Rabinovich found it difficult to fund-raise - which was one of the traditional tasks of head of yeshiva. That is why in 1913 he refused the offer to become head of Etz Haim Yeshiva in Jerusalem. In the yeshiva in Ponevezh, which was offering generous scholarships to its students, he had not had the problem of fundraising as the yeshiva had its own founding sponsor.

Rabinovich is considered progressive in his social and public affairs opinions. In 1910 at the rabbinical congress in Saint Petersburg he supported a resolution which demanded rabbis in Russian empire to know the local language of the country. In 1912 he has supported the newly established Orthodox party Agudat Israel and was elected to the rabbinical council of the party.

After lecture of Capital by Karl Marx, Rabinovich turned to further support working class. In 1917, at the meeting of Masoret ve-Herut (Orthodox leaders), he proposed a resolution to endorse redistribution of land to peasants. However his proposal did not reach enough support to be accepted by the meeting.

Although his teachings and halachic rulings gained wide support and respect, he never published his responsa and novellae. Some of them were preserved by his students and in letters his correspondents received.
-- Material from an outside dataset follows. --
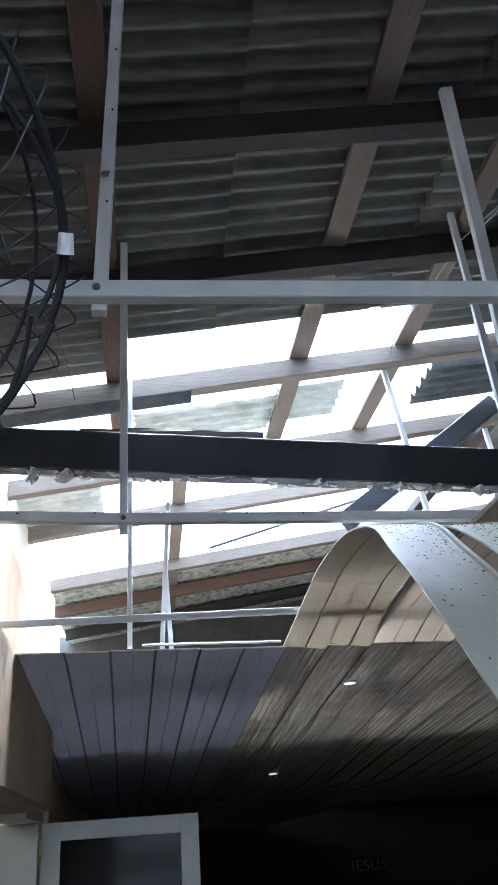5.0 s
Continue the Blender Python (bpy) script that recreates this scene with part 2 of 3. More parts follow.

In 1915, Rabinovich with his students were forced (by approaching Germans and by Russian policy towards Jews) to flee to Latvia and then to Ukraine. After the end of World War I, in 1919, he returned to Ponevezh, but due to Bolsheviks ruling the town, he was unable to teach nor to re-establish his yeshiva.
Soon after that, on Friday, 21 Adar I, 5679 (21 February, 1919), he died of typhus.

== Heritage ==
His work and teachings found followers and outlived him. At the end of 1919, when Ponevezh returned to Lithuania, the Ponevezh yeshiva was re-opened with Yosef Shlomo Kahaneman as its rosh yeshiva and soon regained its prestige. Under Kahaneman's leadership the school incorporated Musar but the teaching curriculum still focused on the study of Talmud. Kahaneman was considered not only a respected Talmudist but also an effective fundraiser, both locally and in United States. The funds he gathered were mostly used on improving school facilities. The outbreak of World War II caught Kahaneman during his trip to British Mandate Palestine, where he decided to stay. However, he continued running the yeshiva from abroad. Students were able to continue their studies, even after the Red Army entered to town and seized the yeshiva's original building and several branches of yeshiva in different synagogues in town. The situation dramatically changed after the Nazis entered the town in June 1941. The school building was incorporated into the part of town that was turned into a ghetto, and yeshiva students were murdered only a few days after the Nazi occupation started.
In 1944, in British Mandate Palestine, in the new town of Bnei Brak, Kahaneman re-established the Ponevezh yeshiva, which is still considered one of the leading Litvishe yeshivas in Israel. The current yeshiva still uses the Ponevezh Yeshiva name after its original location and to commemorate the murdered community of its town of origin.